Every day in Guelph-Wellington heroes go about their work. These heroes include in a special way our police officers, but they also include those who answer the phone at a sexual assault hotline, volunteers at the Guelph Distress Centre, teachers, factory workers, executives and children who take the time to make a difference. These heroes make that difference by caring. They know that no matter what the government does, crime will still occur. They are not asking for the impossible but they need our help to continue their important work.

How can we help? We can help them by passing legislation that gives one clear message: "We do not accept what you have done and you will spend a very long time, possibly the rest of your life, in prison''.

Bill C-321 reminds all of us of our responsibility to fight crime. Whether it be as simple as making sure our neighbour does not walk alone to church or joining Block Parents, volunteering to coach baseball, helping someone who is illiterate, or watching out for a neighbour's house while that neighbour is away on vacation, we can and we must work together to help reduce crime in our communities.

We each have a responsibility to one another as citizens of the greatest country on earth to make our communities safer. Government continues to have an obligation to its citizens, to offer them a justice system that says no to crime and serves notice that those who commit crimes will be adequately and in some cases, yes, severely punished.

This is why Bill C-321 deserves the support of this House.

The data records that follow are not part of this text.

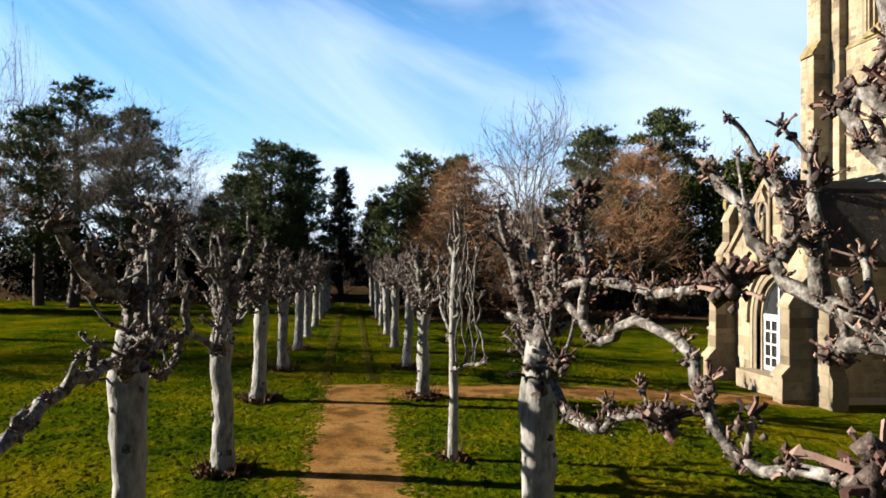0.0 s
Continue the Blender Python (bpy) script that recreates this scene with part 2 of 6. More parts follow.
GLASS = mat("leaded_glass", [(0.030, 0.032, 0.035), (0.085, 0.09, 0.095)], rough=0.2, scale=6, fine=20, bump=0.3, bscale=16, spec=0.5)


def gravel_mat(name, axis, centre, slope, half, leafy):
    """Sandy gravel with brown leaf litter; grass creeps in over its ragged margins."""
    m = mat(name, [(0.17, 0.075, 0.024), (0.43, 0.220, 0.068), (0.64, 0.39, 0.15)], scale=0.7, fine=26, bump=1.0, bscale=34, rough=0.95, spec=0.0, spread=(0.32, 0.66), fac=0.5, k=0.92)
    n, l = m.node_tree.nodes, m.node_tree.links
    b = n["Principled BSDF"]
    gravel = b.inputs["Base Color"].links[0].from_socket
    geo = n.new("ShaderNodeNewGeometry")
    sp = n.new("ShaderNodeSeparateXYZ")
    l.new(geo.outputs["Position"], sp.inputs[0])

    def mth(op, a, c, d=0.0):
        q = n.new("ShaderNodeMath")
        q.operation = op
        for i, v in enumerate((a, c, d)):
            if isinstance(v, float):
                q.inputs[i].default_value = v
            else:
                l.new(v, q.inputs[i])
        return q.outputs[0]

    def tex(s_, d_):
        t = n.new("ShaderNodeTexNoise")
        t.inputs["Scale"].default_value, t.inputs["Detail"].default_value = s_, d_
        l.new(geo.outputs["Position"], t.inputs["Vector"])
        return t.outputs["Fac"]

    def ramp(v, stops):
        r = n.new("ShaderNodeValToRGB")
        while len(r.color_ramp.elements) < len(stops):
            r.color_ramp.elements.new(0.5)
        for e, (p, c) in zip(r.color_ramp.elements, stops):
            e.position, e.color = p, (c, c, c, 1) if isinstance(c, float) else (*c, 1)
        l.new(v, r.inputs[0])
        return r.outputs[0]

    def blend(f, a, c):
        q = n.new("ShaderNodeMix")
        q.data_type = "RGBA"
        for sock, v in ((q.inputs[0], f), (q.inputs[6], a), (q.inputs[7], c)):
            l.new(v, sock)
        return q.outputs[2]

    across, along = (sp.outputs[0], sp.outputs[1]) if axis == "x" else (sp.outputs[1], sp.outputs[0])
    off = mth("ABSOLUTE", mth("SUBTRACT", across, mth("MULTIPLY_ADD", along, slope, centre)), 0.0)
    edge = mth("ADD", mth("MULTIPLY", off, 1.0 / half), mth("MULTIPLY", mth("ADD", mth("MULTIPLY", tex(1.1, 3), 0.5), mth("MULTIPLY", tex(9.0, 5), 0.5)), 2.4))
    grass = ramp(tex(5.5, 6), [(0.40, (0.016, 0.024, 0.001)), (0.52, (0.052, 0.055, 0.001)), (0.62, (0.095, 0.078, 0.003))])
    litter = ramp(tex(0.6, 5), [(0.30, (0.050, 0.026, 0.010)), (0.70, (0.075, 0.042, 0.016))])
    col = blend(ramp(tex(2.2, 7), [(0.62 - leafy, 0.0), (0.76 - leafy, 0.8)]), gravel, litter)
    l.new(blend(ramp(mth("SUBTRACT", edge, 1.5), [(0.36, 0.0), (0.74, 1.0)]), col, grass), b.inputs["Base Color"])
    return m


GRAVEL = gravel_mat("sandy_gravel", "x", -0.15, 0.0, 1.15, 0.13)
# leaf litter, increased so trunk shadows are put into the cross path's brown
GRAVEL_P = gravel_mat("sandy_cross_gravel", "y", 16.6, 0.03, 0.92, 0.16)
LIME = mat("pale_lime_bark", [(0.10, 0.092, 0.080), (0.27, 0.255, 0.232), (0.43, 0.415, 0.385), (0.56, 0.54, 0.505)], scale=3.0, fine=17, bump=0.7, bscale=20, stretch=(1, 1, 0.4), spread=(0.34, 0.62), k=0.95)
KNOB = mat("knuckle_bark", [(0.035, 0.022, 0.018), (0.15, 0.105, 0.086), (0.52, 0.44, 0.38)], scale=9, fine=30, bump=0.9, bscale=30, spread=(0.36, 0.68), k=0.76)
STUB = mat("reddish_stub", [(0.05, 0.022, 0.018), (0.15, 0.07, 0.052), (0.34, 0.22, 0.175)], vary=0.6, by="island", bump=0.2, k=1.15)
BARK = mat("grey_brown_bark", [(0.06, 0.048, 0.036), (0.15, 0.125, 0.10), (0.23, 0.20, 0.16)], scale=2, fine=14, bump=0.6, bscale=20, stretch=(1, 1, 0.35), k=1.0)
TWIG = mat("pale_twigs", [(0.16, 0.120, 0.090), (0.30, 0.245, 0.19)], vary=0.5, by="island", bump=0, k=1.15)
TWIGB = mat("brown_twigs", [(0.120, 0.078, 0.048), (0.235, 0.165, 0.105)], vary=0.5, by="island", bump=0, k=0.60)
TWIGO = mat("red_brown_twigs", [(0.20, 0.070, 0.036), (0.34, 0.125, 0.055), (0.30, 0.16, 0.08)], vary=0.5, by="island", bump=0, k=1.0)
TWIGR = mat("rusty_twigs", [(0.33, 0.125, 0.045), (0.50, 0.23, 0.085), (0.46, 0.32, 0.16)], vary=0.5, by="island", bump=0, k=1.2)
PBARK = mat("pine_bark", [(0.07, 0.045, 0.03), (0.17, 0.10, 0.065)], scale=2, fine=12, bump=0.7, bscale=18, stretch=(1, 1, 0.35))
PINE = mat("pine_needles", [(0.028, 0.052, 0.020), (0.085, 0.13, 0.042), (0.185, 0.200, 0.062)], vary=0.45, by="island", scale=0.5, bump=0, rough=0.75, spec=0.15, k=1.4)
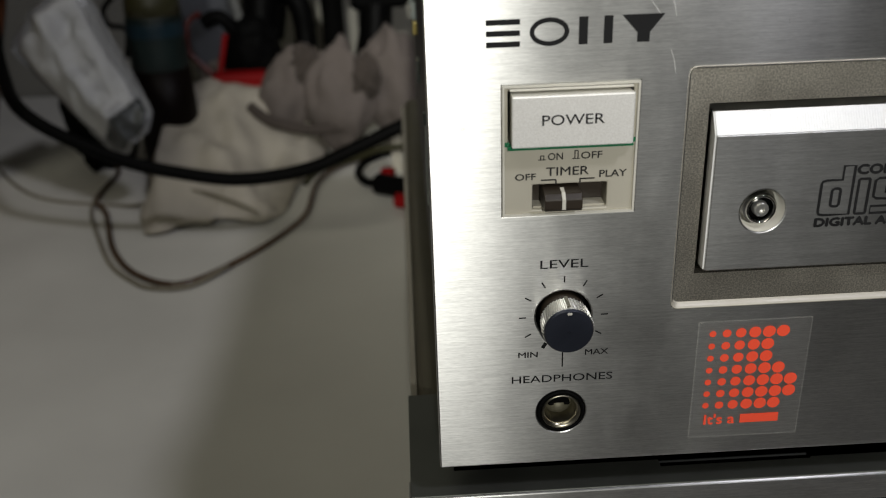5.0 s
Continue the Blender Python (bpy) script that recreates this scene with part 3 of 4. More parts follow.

Mr. Szabo: Mr. Speaker, a point of order. The House has a procedure whereby bills are deemed to be votable by committee and I respect that process. I will not make a motion to that effect.

However, I understand there is a precedent that the subject matter of a bill could be referred to committee with the unanimous consent of the House. In view of the interest of the House on the issue of concurrent versus consecutive sentencing, that this would be a worthy item.

Therefore, I would move that the subject matter of this bill be referred to committee.

The Acting Speaker (Mr. Milliken): The House has heard the terms of the motion proposed by the hon. member for Mississauga South. Does the hon. member have the unanimous consent of the House to move the motion?

Some hon. members: Agreed.

An hon. member: No.

The Acting Speaker (Mr. Milliken): There is not unanimous consent.

The time provided for the consideration of Private Members' Business has now expired and the order is dropped from the Order Paper.